With air freight demand expected to soar across west and central China, cargo carriers and forwarders have a choice when it comes to selecting sites to develop their regional hubs. Although geography and infrastructure are among the top considerations, government subsidies and preferential policies are two factors which absolutely must be considered in China’s case. Many local governments already incentivize air cargo in one way or another, but this week the Chengdu Municipal Government took it a step further when it unveiled a generous and costly subsidy scheme, along with a set of preferential policies which aim to promote air cargo development in the city, and cement the city’s position as the fifth largest cargo airport by volume in China.
The program comes as a response to the intensified competition from other cities in the region, notably Zhengzhou, Xi’an, Chongqing, and Kunming. Chengdu’s Shuangliu Airport saw tonnage jump 9.9% in 2016, to 611,500 tonnes. This growth rate although solid, lagged Zhengzhou, Chongqing and Xi’an, which all saw double-digit growth rates in 2016.

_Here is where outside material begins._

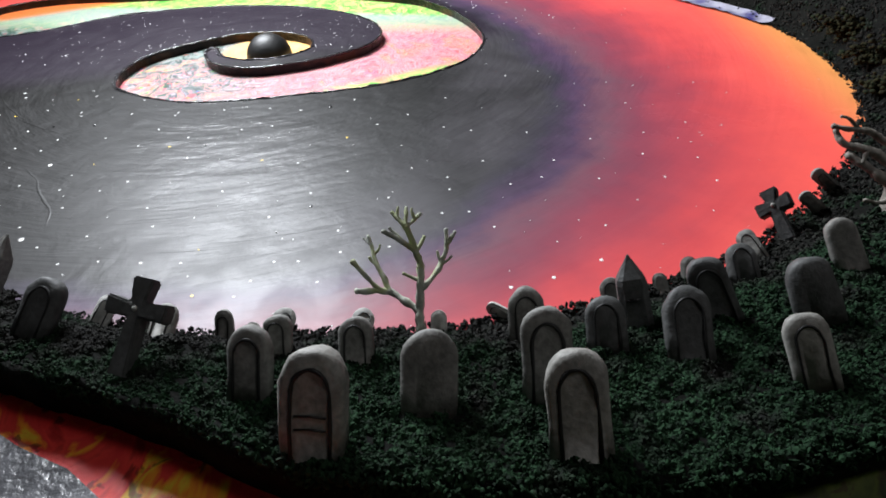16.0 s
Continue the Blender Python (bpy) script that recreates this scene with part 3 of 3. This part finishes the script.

Realizing the vital role logistics plays in the scheme of broader economic development, Chengdu is willing to “buy” airfreight now, with the hope that it will pay dividends down the road. The local government, in conjunction with Sichuan Provincial Airport Group, released a bulletin last week which it hopes will incentivize forwarders and carriers to set up shop, and do business out of Chengdu. What follows,is a short summary of the policies:
Financial assistance for new routes
To entice carriers to launch scheduled freighter flights, and build out a global airfreight network to and from Chengdu, the program offers financial incentives of up to US$29,300-44,000/per route for scheduled daily widebody freighter flights serving international destinations. The payments last for two to three years, and are based on performance and the frequency of departures in years two and three.
Carriers launching flights to three or more international destinations are also eligible for supplemental subsidies of up to $14,700, while domestic routes are eligible for up to $2,900/per route.
Extremely competitive routes meanwhile, may be eligible for further subsidies on a “case-by-case” basis.
Lastly, for airlines willing to setup a hub in Chengdu, the government is offering subsidies of US$ 730,000 to $1.4 million based on capacity. The city and district will also offer additional incentives to support construction and other costs, based on the size of the investment.
Adding capacity alone does not create freight, and so the air cargo development program goes a step further to incentivize carriers and forwarders for the tonnage they move through Chengdu.
Once again, long-haul (8+ hours) widebody freighter flights stand to collect the largest payments of up to $0.73/kg. Medium-haul flights (5-8 hours) can receive up to $.44/kg, while flights less than 5 hours can collect up to $.29/kg.
International belly freight is also eligible for the program, and is subsidized at a rate 30% less than freighter flights. International freight transiting through Chengdu meanwhile, is eligible for up to $.29/kg.
Of course, any program looking to boost freighter flights must also incentivize forwarders to route cargo through the city. Chengdu is offering financial assistance for overland transportation costs related to freight collected within 1,000 km of the city, with an award of up to $.15/kg. In addition, all international cargo moving through Chengdu is eligible for between $0.01 and 0.03/kg. To encourage scheduling of seasonal and ad-hoc charters out of Chengdu, forwarders are eligible for reimbursement of up to $0.15/kg.
Efficiency and infrastructure improvements
Incentivizing carriers and forwarders to develop Chengdu as an air freight hub is a temporary solution to get the ball rolling. In parallel, the government has committed to investing in enhancements aimed at reducing handling costs, and expediting customs clearance and other operational processes – measures which may keep carriers hanging around even after the subsidies end.
In recent months, domestic carriers have responded positively to similar programs offered by local governments in central China, and have announced plans to expand operations, or establish new airlines or regional hubs in Xi’an and Zhengzhou. Chengdu seems particularly interested in attracting international carriers. Might the program be enough to do so?